How India’s tax structure rewards growth over profits
If you take money out of a business as dividends, the effective tax rate is 52% (25% corporate tax + 35.5% on personal income). Through capital gains, it’s just 14.95% (with cess).
Why does this matter? Here’s what you should know if you invest in IPOs.
If you’re an investor (especially a VC), the math is simple: reduce corporate tax by showing minimal profits or losses. Spend (Burn) on acquiring users, build a growth narrative, and then sell shares at a higher valuation while paying much lower tax.
This spending also makes it harder for competitors to survive. To be clear, we’re not discussing R&D spending here, which, incidentally, is very low in India (0.7% of GDP).

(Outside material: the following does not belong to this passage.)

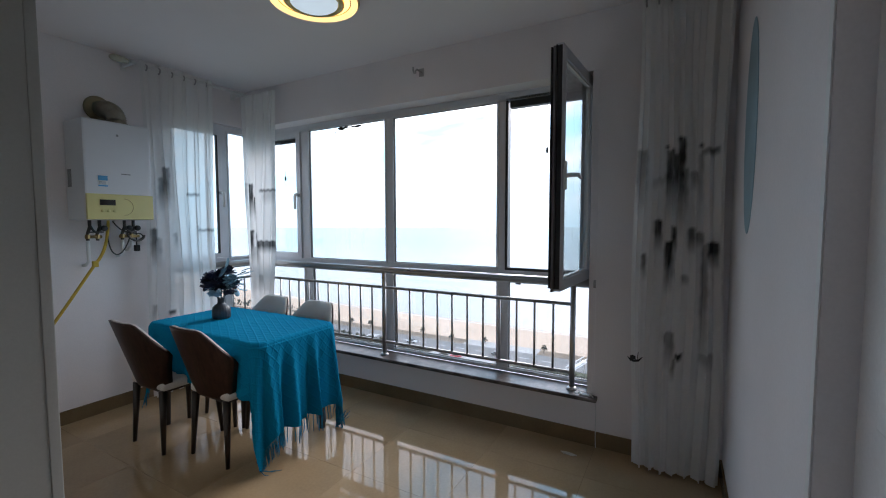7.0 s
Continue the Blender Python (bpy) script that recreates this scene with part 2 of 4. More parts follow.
def sheer_material(name, opacity, through_light):
    """White voile; its ink-wash print comes from the cloth's own "ink" layer, broken up by the weave."""
    m = bpy.data.materials.new(name)
    m.use_nodes = True
    n, l = m.node_tree.nodes, m.node_tree.links
    n.clear()
    uv, ink = n.new("ShaderNodeUVMap"), n.new("ShaderNodeAttribute")
    uv.uv_map, ink.attribute_name = "cloth", "ink"

    def noise_at(scale, sx, sy, detail):
        mp, t = n.new("ShaderNodeMapping"), n.new("ShaderNodeTexNoise")
        mp.inputs["Scale"].default_value = (sx, sy, 1)
        t.inputs["Scale"].default_value, t.inputs["Detail"].default_value = scale, detail
        l.new(uv.outputs[0], mp.inputs[0])
        l.new(mp.outputs[0], t.inputs["Vector"])
        return t.outputs[0]

    def mth(op, a, c, clamp=False):
        k = n.new("ShaderNodeMath")
        k.operation, k.use_clamp = op, clamp
        for i, v in enumerate((a, c)):
            if isinstance(v, (int, float)):
                k.inputs[i].default_value = v
            else:
                l.new(v, k.inputs[i])
        return k.outputs[0]

    wash = mth("ADD", mth("MULTIPLY", noise_at(16, 2.4, 0.35, 5), 0.9), 0.62)
    print_v = mth("MULTIPLY", ink.outputs["Fac"], wash, True)
    mx, tone = n.new("ShaderNodeMix"), n.new("ShaderNodeMix")
    mx.data_type = tone.data_type = "RGBA"
    mx.inputs[6].default_value, mx.inputs[7].default_value = (0.95, 0.94, 0.93, 1), (0.018, 0.022, 0.025, 1)
    l.new(mth("MULTIPLY", print_v, 0.95), mx.inputs[0])
    tone.blend_type = "MULTIPLY"
    tone.inputs[0].default_value = 0.12
    l.new(mx.outputs[2], tone.inputs[6])
    l.new(noise_at(420, 1, 1, 1), tone.inputs[7])
    dif, trl, tra = n.new("ShaderNodeBsdfDiffuse"), n.new("ShaderNodeBsdfTranslucent"), n.new("ShaderNodeBsdfTransparent")
    l.new(tone.outputs[2], dif.inputs[0])
    l.new(tone.outputs[2], trl.inputs[0])
    body, sheer, out = n.new("ShaderNodeMixShader"), n.new("ShaderNodeMixShader"), n.new("ShaderNodeOutputMaterial")
    body.inputs[0].default_value = through_light
    l.new(dif.outputs[0], body.inputs[1])
    l.new(trl.outputs[0], body.inputs[2])
    l.new(mth("ADD", mth("MULTIPLY", print_v, 1 - opacity), opacity, True), sheer.inputs[0])
    l.new(tra.outputs[0], sheer.inputs[1])
    l.new(body.outputs[0], sheer.inputs[2])
    l.new(sheer.outputs[0], out.inputs[0])
    return m


SHEER = sheer_material("ink_print_sheer", 0.88, 0.76)
SHEER_GATHERED = sheer_material("ink_print_sheer_gathered", 0.955, 0.34)

# outdoors
GRASS = material("park_ground", (0.050, 0.056, 0.032), 0.95, vary=0.35, scale=0.05, fine=0.35, fine_scale=0.6, second=(0.095, 0.085, 0.055))
LAWN = material("lawn", (0.070, 0.084, 0.036), 0.95, vary=0.3, scale=0.12, fine=0.3, fine_scale=1.5)
ASPHALT = material("asphalt", (0.155, 0.152, 0.152), 0.85, vary=0.15, scale=0.06, fine=0.15, fine_scale=1.0)
PAVING = material("pale_paving", (0.32, 0.31, 0.30), 0.8, vary=0.12, scale=0.12, fine=0.15, fine_scale=0.9)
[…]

What’s often overlooked is that VCs are essentially playing a tax arbitrage game. Look at most VC-backed businesses listed in the last few years, the reason they show little or no profit is partly due to this. Once you run a business this way, it’s extremely difficult to switch.
Every startup that’s 7-8 years old from the time of raising the first round faces constant pressure from VCs for an exit. With almost no M&A opportunities in India, IPO is often the only way out.

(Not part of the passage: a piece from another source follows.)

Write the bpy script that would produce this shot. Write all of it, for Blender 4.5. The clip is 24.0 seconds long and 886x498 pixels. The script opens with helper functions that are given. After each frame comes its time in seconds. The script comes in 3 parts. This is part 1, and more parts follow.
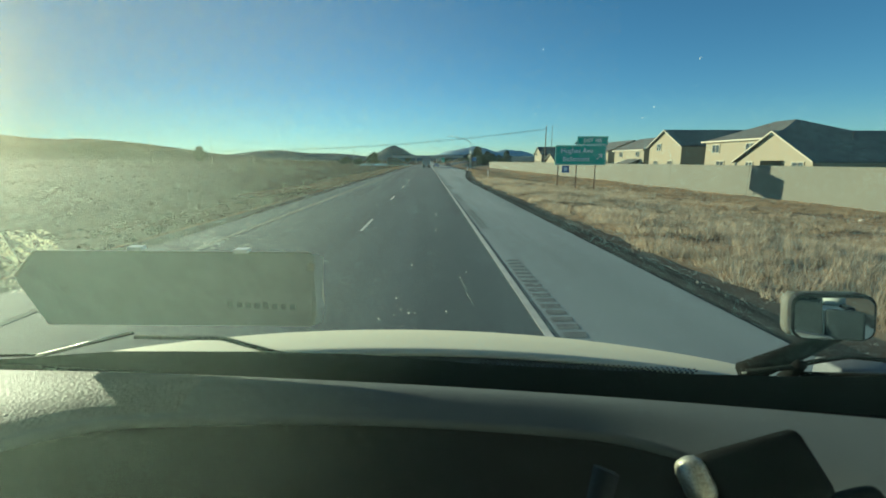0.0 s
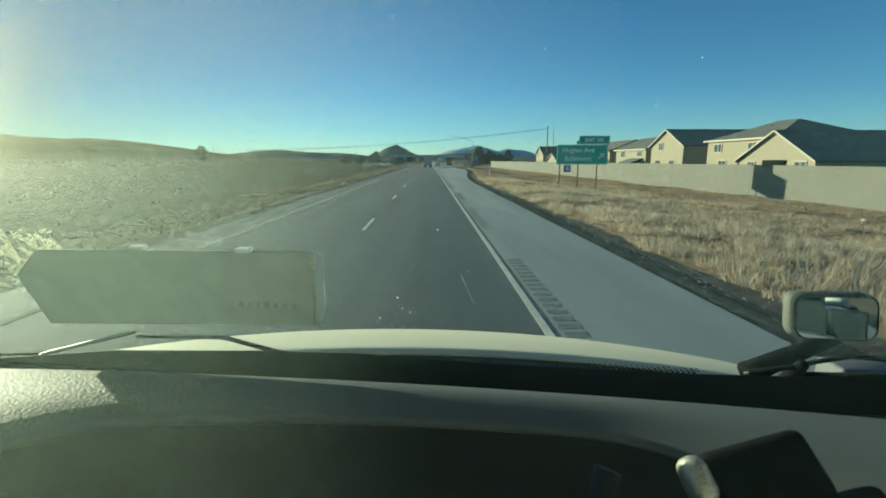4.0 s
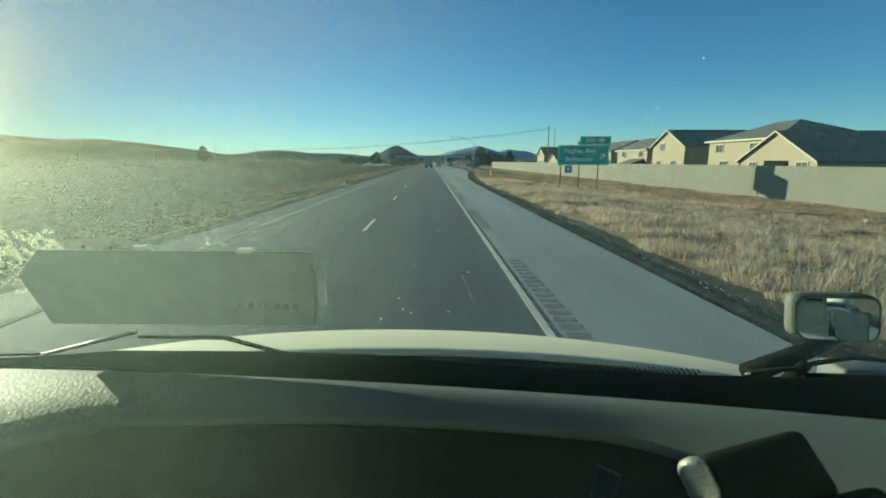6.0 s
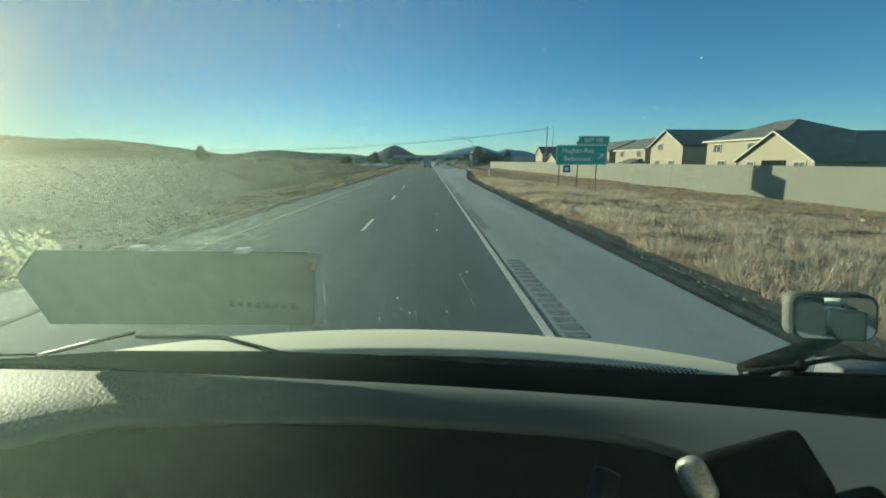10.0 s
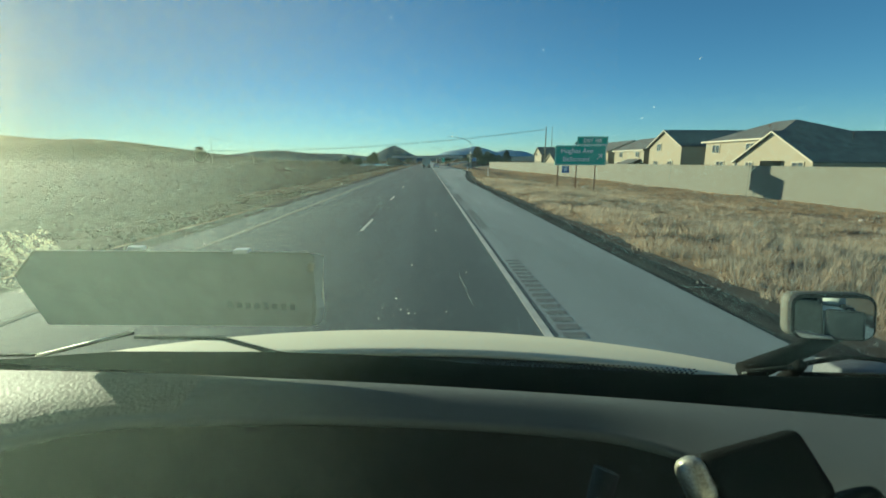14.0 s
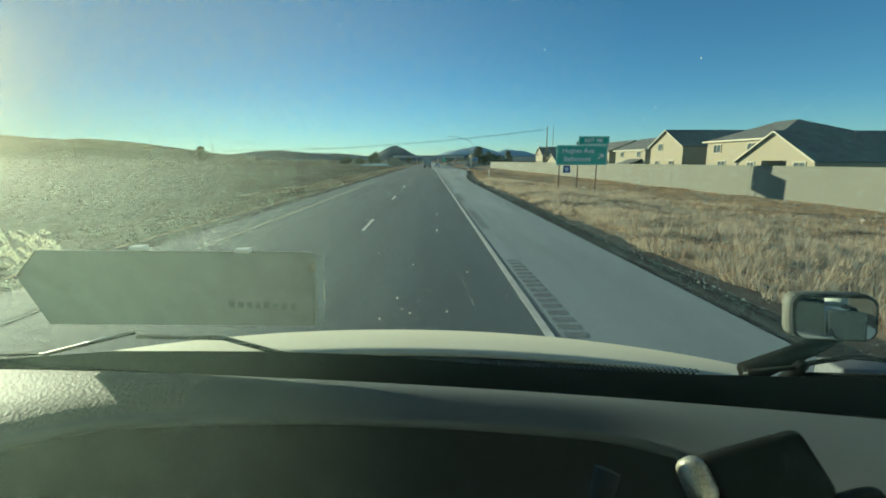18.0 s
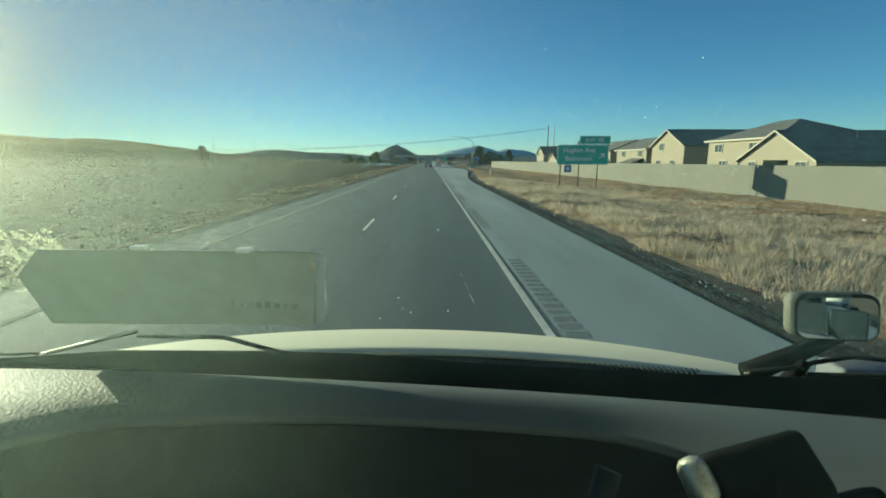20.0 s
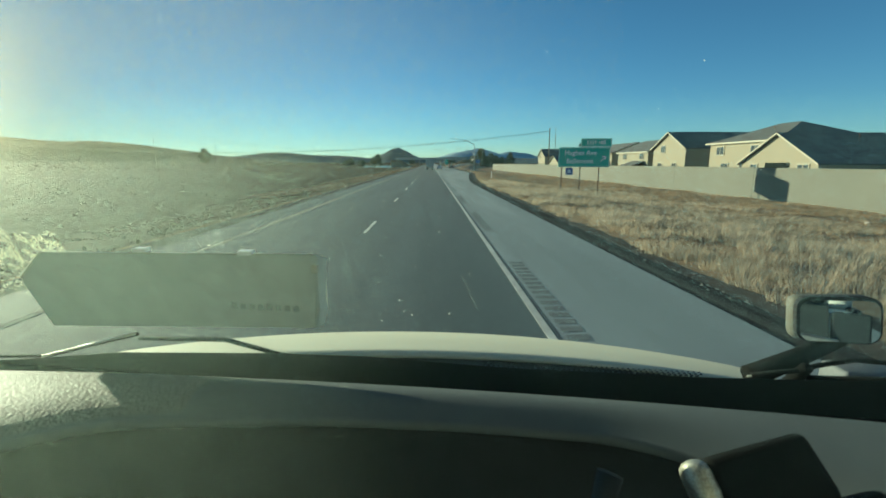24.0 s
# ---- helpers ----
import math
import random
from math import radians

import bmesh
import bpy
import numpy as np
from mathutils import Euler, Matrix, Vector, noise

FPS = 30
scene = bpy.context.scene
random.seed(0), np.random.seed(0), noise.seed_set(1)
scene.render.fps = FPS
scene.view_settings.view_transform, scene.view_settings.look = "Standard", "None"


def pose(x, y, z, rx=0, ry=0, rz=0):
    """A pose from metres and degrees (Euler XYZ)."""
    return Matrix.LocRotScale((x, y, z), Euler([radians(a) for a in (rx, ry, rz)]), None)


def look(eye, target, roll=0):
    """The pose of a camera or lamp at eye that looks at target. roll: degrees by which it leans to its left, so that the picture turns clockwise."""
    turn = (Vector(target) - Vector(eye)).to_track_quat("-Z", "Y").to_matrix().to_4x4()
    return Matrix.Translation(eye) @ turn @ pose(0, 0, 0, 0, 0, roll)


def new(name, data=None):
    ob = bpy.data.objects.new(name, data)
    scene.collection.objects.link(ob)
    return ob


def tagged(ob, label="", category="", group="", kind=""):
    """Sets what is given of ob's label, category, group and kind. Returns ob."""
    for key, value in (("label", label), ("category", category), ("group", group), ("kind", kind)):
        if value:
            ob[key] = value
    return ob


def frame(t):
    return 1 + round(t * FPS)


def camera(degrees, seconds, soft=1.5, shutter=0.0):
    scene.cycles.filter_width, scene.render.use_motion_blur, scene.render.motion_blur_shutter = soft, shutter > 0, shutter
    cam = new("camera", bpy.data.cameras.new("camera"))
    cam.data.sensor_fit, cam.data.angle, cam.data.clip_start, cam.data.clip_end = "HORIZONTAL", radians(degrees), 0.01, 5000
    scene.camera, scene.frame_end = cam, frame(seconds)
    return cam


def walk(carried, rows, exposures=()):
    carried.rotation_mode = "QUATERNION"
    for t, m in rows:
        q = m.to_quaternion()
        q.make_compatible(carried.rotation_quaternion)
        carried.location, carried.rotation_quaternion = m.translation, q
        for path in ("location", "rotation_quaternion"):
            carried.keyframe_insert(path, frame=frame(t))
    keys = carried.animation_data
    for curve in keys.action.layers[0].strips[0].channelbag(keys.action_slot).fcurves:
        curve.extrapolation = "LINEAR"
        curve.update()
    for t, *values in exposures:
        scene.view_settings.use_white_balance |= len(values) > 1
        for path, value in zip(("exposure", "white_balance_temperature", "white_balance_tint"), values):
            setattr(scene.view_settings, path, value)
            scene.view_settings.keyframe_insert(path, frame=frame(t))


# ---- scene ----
# A lorry cab on a straight two-lane carriageway: x to the right, y along the road, z up from the asphalt.
EYE = (0.0, 0.0, 2.32)
cam = camera(90.0, 24.0, soft=1.8)
# a small phone lens, focused far down the road
cam.data.dof.use_dof, cam.data.dof.focus_distance, cam.data.dof.aperture_fstop = True, 12.0, 10.0
# seconds, yaw, pitch: the camera stands in its holder on the dashboard and shakes with the cab
SHAKE = [(0, -1.93, -11.25), (0.5, -2.00, -11.25), (1, -2.00, -11.30), (1.5, -1.93, -11.25), (2, -1.78, -11.25), (2.5, -1.78, -11.30),
         (4.5, -1.73, -11.32), (5, -1.76, -11.32), (5.5, -1.71, -11.32), (6, -1.60, -11.25), (6.5, -1.69, -11.12), (7, -1.64, -11.25),
         (7.5, -1.58, -11.30), (8, -1.57, -11.25), (8.5, -1.71, -11.25), (9, -1.78, -11.30), (9.5, -1.80, -11.27), (10, -1.80, -11.28),
         (10.5, -1.90, -11.12), (12.5, -1.92, -11.23), (13, -1.81, -11.25), (13.5, -1.90, -11.12), (14, -1.93, -11.23), (14.5, -1.93, -11.05),
         (15, -1.92, -11.10), (15.5, -1.80, -11.10), (16, -1.71, -11.12), (16.5, -1.64, -11.15), (17, -1.58, -11.25), (17.5, -1.76, -11.25),
         (18, -1.79, -11.25), (18.5, -1.78, -11.25), (20.5, -1.64, -11.32), (21, -1.62, -11.27), (21.5, -1.58, -11.25), (22, -1.69, -11.22),
         (22.5, -1.69, -11.12), (23, -1.58, -11.05), (23.5, -1.56, -11.02), (24, -1.49, -10.99)]
walk(cam, [(t, pose(*EYE, 90 + pitch, 0, yaw)) for t, yaw, pitch in SHAKE], exposures=[(0, 1.1, 5940, -22.5), (24, 1.1, 5940, -22.5)])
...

The government probably designed this tax arbitrage to incentivize companies to spend money and not just accumulate and distribute. But I’m unsure if the balance is correct. I think it’s also creating businesses that aren’t very resilient. One prolonged market downturn, and many of these unprofitable companies would struggle to survive.

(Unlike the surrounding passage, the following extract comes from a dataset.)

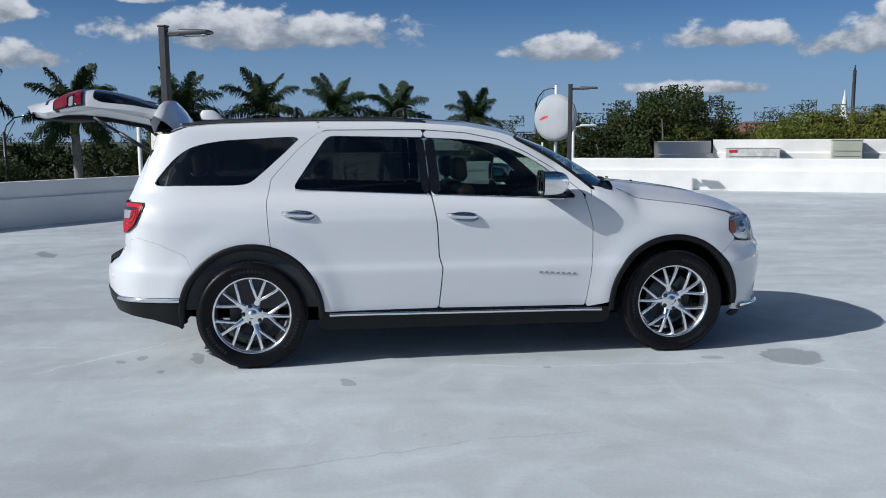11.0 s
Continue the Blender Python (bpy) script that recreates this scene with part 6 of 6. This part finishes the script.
# ---- dish
dish = thing("dish_antenna", (-19.15, 6.0, -0.06), "large weathered grey dish antenna on a white mast", "dish antenna")
prof = [(0.0, 0.24)] + [(0.71 * math.sin(a), 0.04 + 0.20 * math.cos(a)) for a in np.linspace(0.12, math.pi / 2, 14)] + [(0.74, 0.03), (0.74, -0.05), (0.71, -0.06), (0.4, -0.03), (0.0, -0.01)]
drum = part("drum", *lathe_data(prof, 56), DISH_GREY, dish, "domed grey dish cover")
drum.matrix_local = Matrix.Translation((0, 0, 2.22)) @ Vector((0.72, -0.69, 0.03)).to_track_quat("Z", "Y").to_matrix().to_4x4()
rows = []
for t in np.linspace(0, 1, 7):
    cx, cy, half = -0.46 + 0.34 * t, -0.06 + 0.11 * t, 0.045 * math.sin(math.pi * (0.12 + 0.76 * t))
    rows.append([(cx, y, 0.045 + 0.20 * math.sqrt(1 - (cx * cx + y * y) / 0.504)) for y in (cy - half, cy, cy + half)])
part("mark", *grid_data(rows, flip=True), RED_PAINT, drum, "faded red stroke", smooth=False)
tube("mast", [(-0.22, 0.08, 0.0), (-0.22, 0.08, 3.25)], 0.055, LAMP_WHITE, dish, 12, label="white steel mast")
tube("bracket", [(-0.22, 0.08, 2.22), (-0.02, 0.02, 2.22)], 0.07, DISH_GREY, dish, 12)
tube("stay", [(-0.24, -0.35, 0.0), (-0.24, -0.35, 1.45)], 0.03, LAMP_WHITE, dish, 8)

# ---- cream building behind the low wall
house = thing("office_building", (0, 31.2, 0), "long cream stucco flat-roofed building with a window band", "building")


def block(name, x0, x1, y0, y1, z0, z1, mat, parent, label="", bevel=0.02):
    return box(name, ((x0 + x1) / 2, (y0 + y1) / 2, (z0 + z1) / 2), (x1 - x0, y1 - y0, z1 - z0), mat, parent, bevel, None, label)


block("wall", -9.3, -3.97, 0, 9, -6, 2.42, CREAM, house)
block("wall", -3.97, -2.27, 0.12, 9, -6, 1.60, CREAM, house)
block("wall", -3.97, -2.27, 0.12, 9, 2.10, 2.42, CREAM, house)
block("wall", -2.27, 26, 0, 9, -6, 2.42, CREAM, house)
block("fascia", -9.45, 26.2, -0.05, 9.1, 2.165, 2.20, SAGE_DARK, house, "thin dark cornice line")
block("parapet", -9.5, 26.2, -0.07, 9.2, 2.204, 2.78, CREAM, house, "cream roof parapet")
block("annex", -12.0, -9.3, 1.5, 9, -6, 1.75, CREAM, house, "lower cream annex")
block("annex_cap", -12.1, -9.304, 1.4, 9.1, 1.75, 1.83, CREAM, house)
pane_group = block("window", -3.97, -2.27, 0.16, 0.2, 1.60, 2.10, DARK_PANE, house, "dark three-pane window")
for x in (-3.95, -3.40, -2.84, -2.29):
    block("mullion", x - 0.02, x + 0.02, 0.08, 0.16, 1.60, 2.10, FRAME_WHITE, pane_group)
for z in (1.615, 2.085):
    block("window_rail", -3.97, -2.27, 0.09, 0.15, z - 0.025, z + 0.025, FRAME_WHITE, pane_group)
tube("downpipe", [(-7.75, -0.14, 1.3), (-7.75, -0.14, 2.1), (-7.72, -0.16, 2.3), (-7.60, -0.16, 2.95)], 0.035, SAGE_DARK, house, 8)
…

Two things that make this more interesting:
Unprofitable growth gets valued at much higher multiples than steady profits. A company doing ₹100 cr revenue with 100% growth might get 10-15x, while a profitable one with 20% growth gets 3-5x. So VCs aren’t just saving on tax; they’re in essence creating a 3x higher exit valuation.
If you’re competing against someone burning cash, you almost have to match it to defend market share, even if you don’t want to, because of the quirks I mentioned above.